#### WHAT IS NEEDED:
Drop the pictures, then extract the listing word for word.

:::

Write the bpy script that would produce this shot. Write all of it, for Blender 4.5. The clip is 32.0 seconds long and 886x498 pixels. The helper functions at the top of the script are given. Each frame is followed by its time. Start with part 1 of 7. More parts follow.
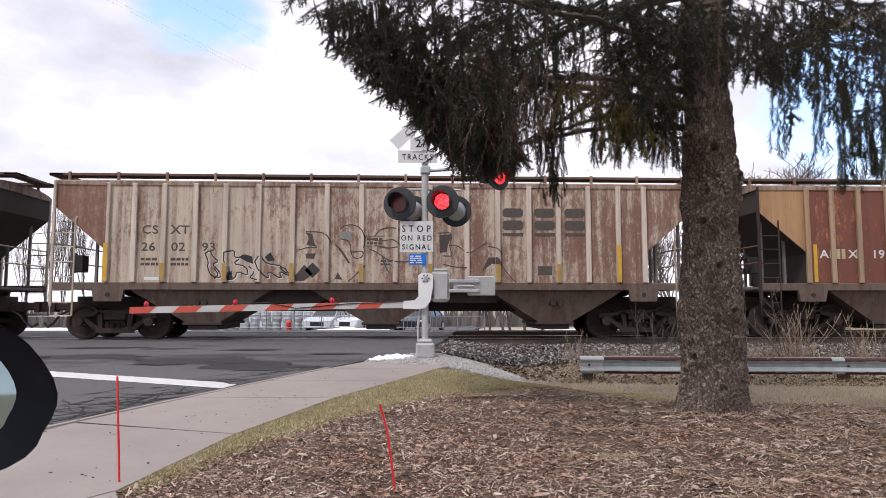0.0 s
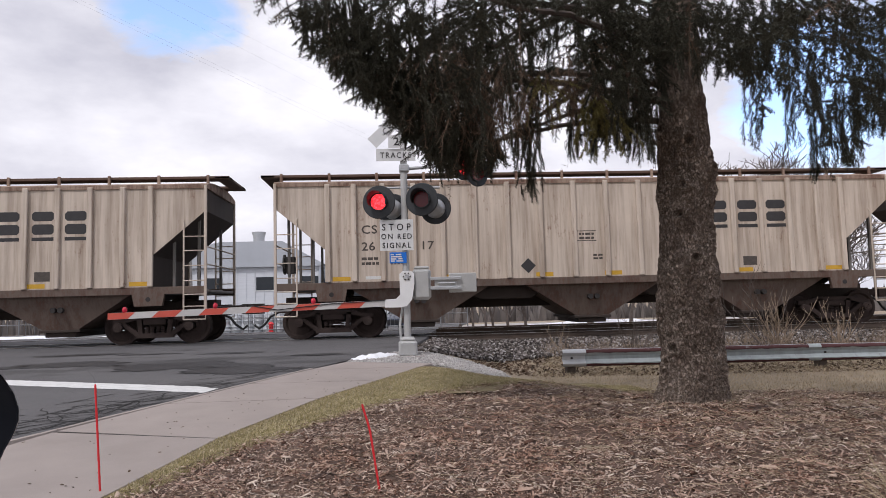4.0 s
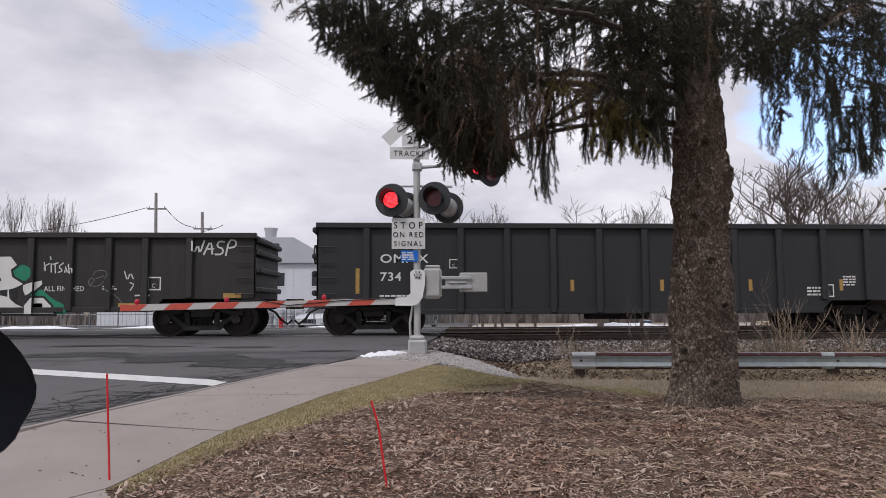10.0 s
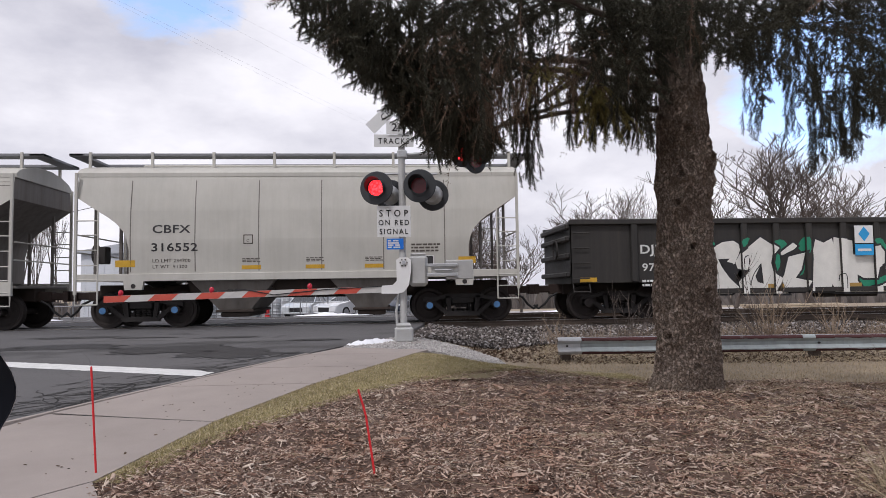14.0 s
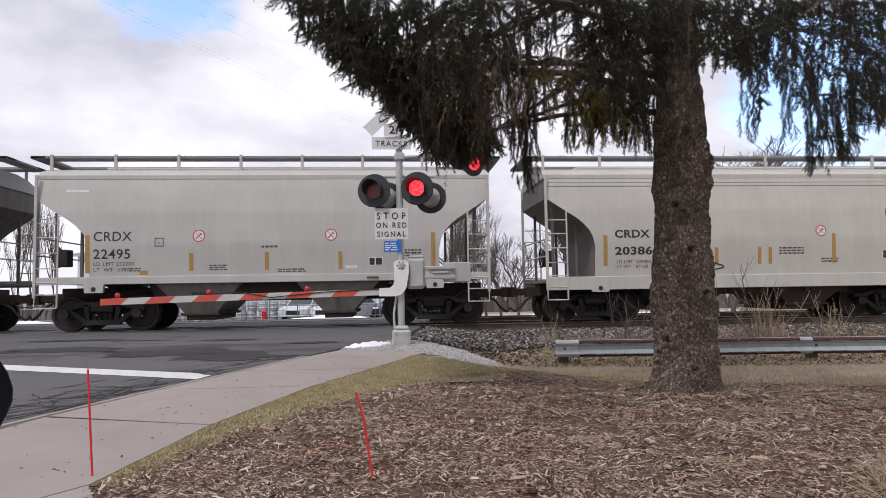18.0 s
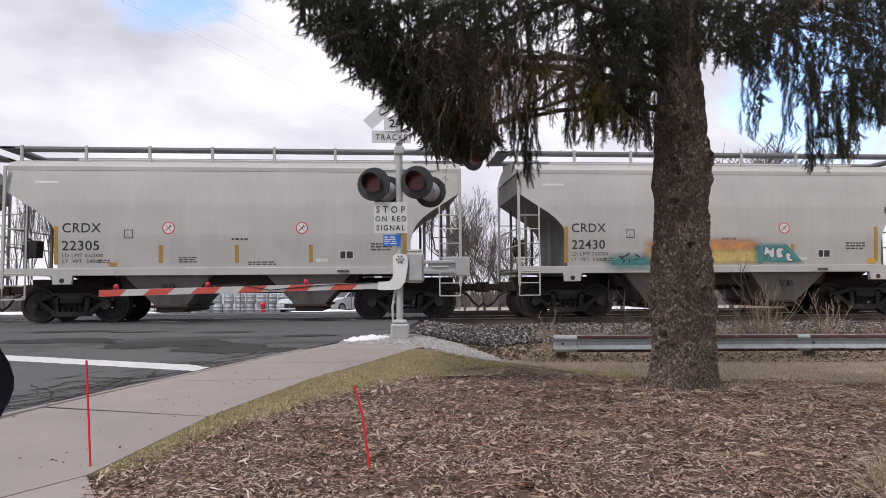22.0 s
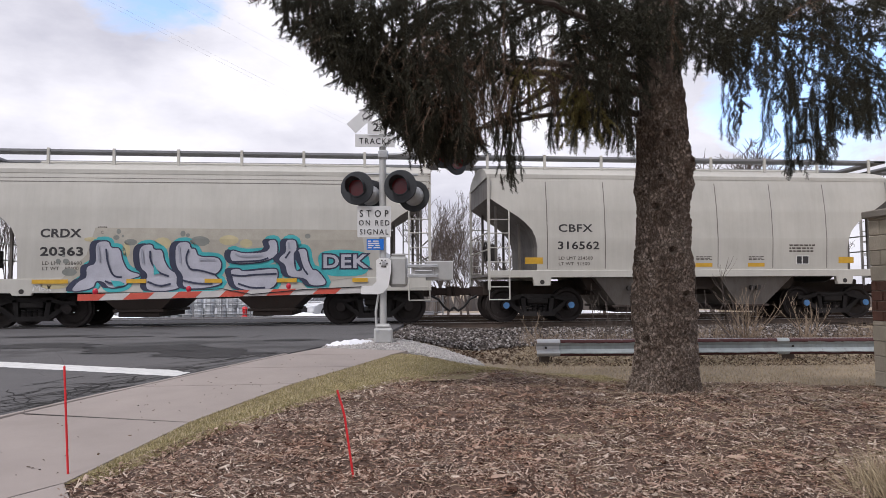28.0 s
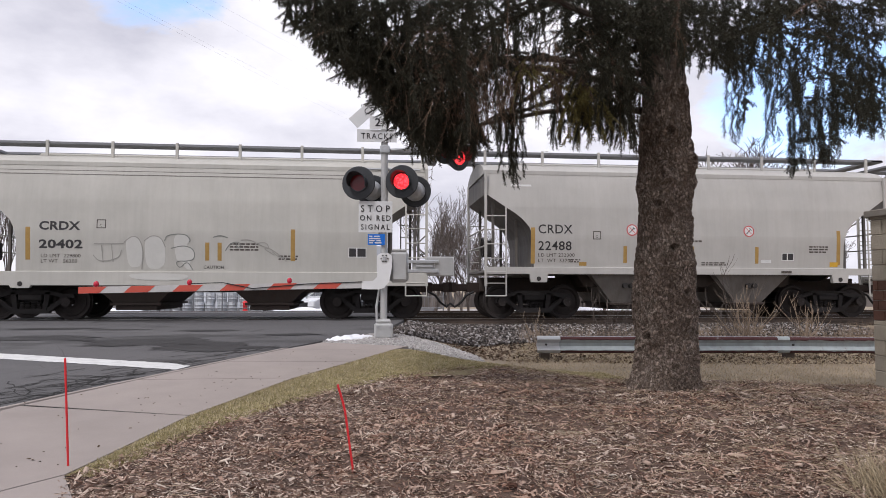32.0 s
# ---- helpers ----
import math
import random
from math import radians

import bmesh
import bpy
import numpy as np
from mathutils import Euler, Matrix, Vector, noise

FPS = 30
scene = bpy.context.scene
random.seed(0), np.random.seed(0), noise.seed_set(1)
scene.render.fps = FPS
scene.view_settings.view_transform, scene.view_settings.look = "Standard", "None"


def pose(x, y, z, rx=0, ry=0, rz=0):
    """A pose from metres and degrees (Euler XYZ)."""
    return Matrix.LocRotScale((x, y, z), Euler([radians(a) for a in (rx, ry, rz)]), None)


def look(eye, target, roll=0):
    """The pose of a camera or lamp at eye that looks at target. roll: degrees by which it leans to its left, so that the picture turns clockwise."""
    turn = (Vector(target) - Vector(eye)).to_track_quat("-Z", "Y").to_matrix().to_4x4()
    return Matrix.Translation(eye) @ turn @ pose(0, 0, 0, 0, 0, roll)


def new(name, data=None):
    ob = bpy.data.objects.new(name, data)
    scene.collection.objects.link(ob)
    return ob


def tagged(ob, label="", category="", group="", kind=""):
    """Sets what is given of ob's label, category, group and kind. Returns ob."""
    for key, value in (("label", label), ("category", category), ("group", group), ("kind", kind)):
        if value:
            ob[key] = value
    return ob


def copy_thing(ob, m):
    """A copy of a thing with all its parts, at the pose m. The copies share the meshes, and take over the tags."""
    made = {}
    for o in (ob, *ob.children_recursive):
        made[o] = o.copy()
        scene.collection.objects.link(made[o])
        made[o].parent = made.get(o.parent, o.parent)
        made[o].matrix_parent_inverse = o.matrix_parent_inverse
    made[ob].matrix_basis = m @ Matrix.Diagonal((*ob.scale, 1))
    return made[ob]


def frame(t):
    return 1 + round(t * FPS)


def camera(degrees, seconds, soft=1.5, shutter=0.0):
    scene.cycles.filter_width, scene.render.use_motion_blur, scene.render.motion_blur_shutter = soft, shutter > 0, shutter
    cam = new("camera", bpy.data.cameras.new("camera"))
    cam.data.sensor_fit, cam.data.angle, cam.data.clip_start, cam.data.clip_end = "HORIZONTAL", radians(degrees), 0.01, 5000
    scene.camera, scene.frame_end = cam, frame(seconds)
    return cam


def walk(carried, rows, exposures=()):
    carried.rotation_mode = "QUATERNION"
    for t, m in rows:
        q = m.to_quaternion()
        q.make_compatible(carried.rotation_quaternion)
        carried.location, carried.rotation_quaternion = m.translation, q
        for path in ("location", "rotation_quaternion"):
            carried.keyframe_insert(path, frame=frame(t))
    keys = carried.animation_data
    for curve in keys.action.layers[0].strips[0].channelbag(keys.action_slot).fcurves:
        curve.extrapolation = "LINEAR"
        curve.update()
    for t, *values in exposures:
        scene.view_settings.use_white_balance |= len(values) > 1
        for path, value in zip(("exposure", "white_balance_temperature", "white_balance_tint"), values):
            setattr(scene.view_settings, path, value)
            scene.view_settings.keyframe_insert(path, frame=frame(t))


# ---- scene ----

:::

#### EXERCISE SOLUTION:
Write the bpy script that would produce this shot. Write all of it, for Blender 4.5. The clip is 32.0 seconds long and 886x498 pixels. The helper functions at the top of the script are given. Each frame is followed by its time. Start with part 1 of 7. More parts follow.
0.0 s
4.0 s
10.0 s
14.0 s
18.0 s
22.0 s
28.0 s
32.0 s
# ---- helpers ----
import math
import random
from math import radians

import bmesh
import bpy
import numpy as np
from mathutils import Euler, Matrix, Vector, noise

FPS = 30
scene = bpy.context.scene
random.seed(0), np.random.seed(0), noise.seed_set(1)
scene.render.fps = FPS
scene.view_settings.view_transform, scene.view_settings.look = "Standard", "None"


def pose(x, y, z, rx=0, ry=0, rz=0):
    """A pose from metres and degrees (Euler XYZ)."""
    return Matrix.LocRotScale((x, y, z), Euler([radians(a) for a in (rx, ry, rz)]), None)


def look(eye, target, roll=0):
    """The pose of a camera or lamp at eye that looks at target. roll: degrees by which it leans to its left, so that the picture turns clockwise."""
    turn = (Vector(target) - Vector(eye)).to_track_quat("-Z", "Y").to_matrix().to_4x4()
    return Matrix.Translation(eye) @ turn @ pose(0, 0, 0, 0, 0, roll)


def new(name, data=None):
    ob = bpy.data.objects.new(name, data)
    scene.collection.objects.link(ob)
    return ob


def tagged(ob, label="", category="", group="", kind=""):
    """Sets what is given of ob's label, category, group and kind. Returns ob."""
    for key, value in (("label", label), ("category", category), ("group", group), ("kind", kind)):
        if value:
            ob[key] = value
    return ob


def copy_thing(ob, m):
    """A copy of a thing with all its parts, at the pose m. The copies share the meshes, and take over the tags."""
    made = {}
    for o in (ob, *ob.children_recursive):
        made[o] = o.copy()
        scene.collection.objects.link(made[o])
        made[o].parent = made.get(o.parent, o.parent)
        made[o].matrix_parent_inverse = o.matrix_parent_inverse
    made[ob].matrix_basis = m @ Matrix.Diagonal((*ob.scale, 1))
    return made[ob]


def frame(t):
    return 1 + round(t * FPS)


def camera(degrees, seconds, soft=1.5, shutter=0.0):
    scene.cycles.filter_width, scene.render.use_motion_blur, scene.render.motion_blur_shutter = soft, shutter > 0, shutter
    cam = new("camera", bpy.data.cameras.new("camera"))
    cam.data.sensor_fit, cam.data.angle, cam.data.clip_start, cam.data.clip_end = "HORIZONTAL", radians(degrees), 0.01, 5000
    scene.camera, scene.frame_end = cam, frame(seconds)
    return cam


def walk(carried, rows, exposures=()):
    carried.rotation_mode = "QUATERNION"
    for t, m in rows:
        q = m.to_quaternion()
        q.make_compatible(carried.rotation_quaternion)
        carried.location, carried.rotation_quaternion = m.translation, q
        for path in ("location", "rotation_quaternion"):
            carried.keyframe_insert(path, frame=frame(t))
    keys = carried.animation_data
    for curve in keys.action.layers[0].strips[0].channelbag(keys.action_slot).fcurves:
        curve.extrapolation = "LINEAR"
        curve.update()
    for t, *values in exposures:
        scene.view_settings.use_white_balance |= len(values) > 1
        for path, value in zip(("exposure", "white_balance_temperature", "white_balance_tint"), values):
            setattr(scene.view_settings, path, value)
            scene.view_settings.keyframe_insert(path, frame=frame(t))


# ---- scene ----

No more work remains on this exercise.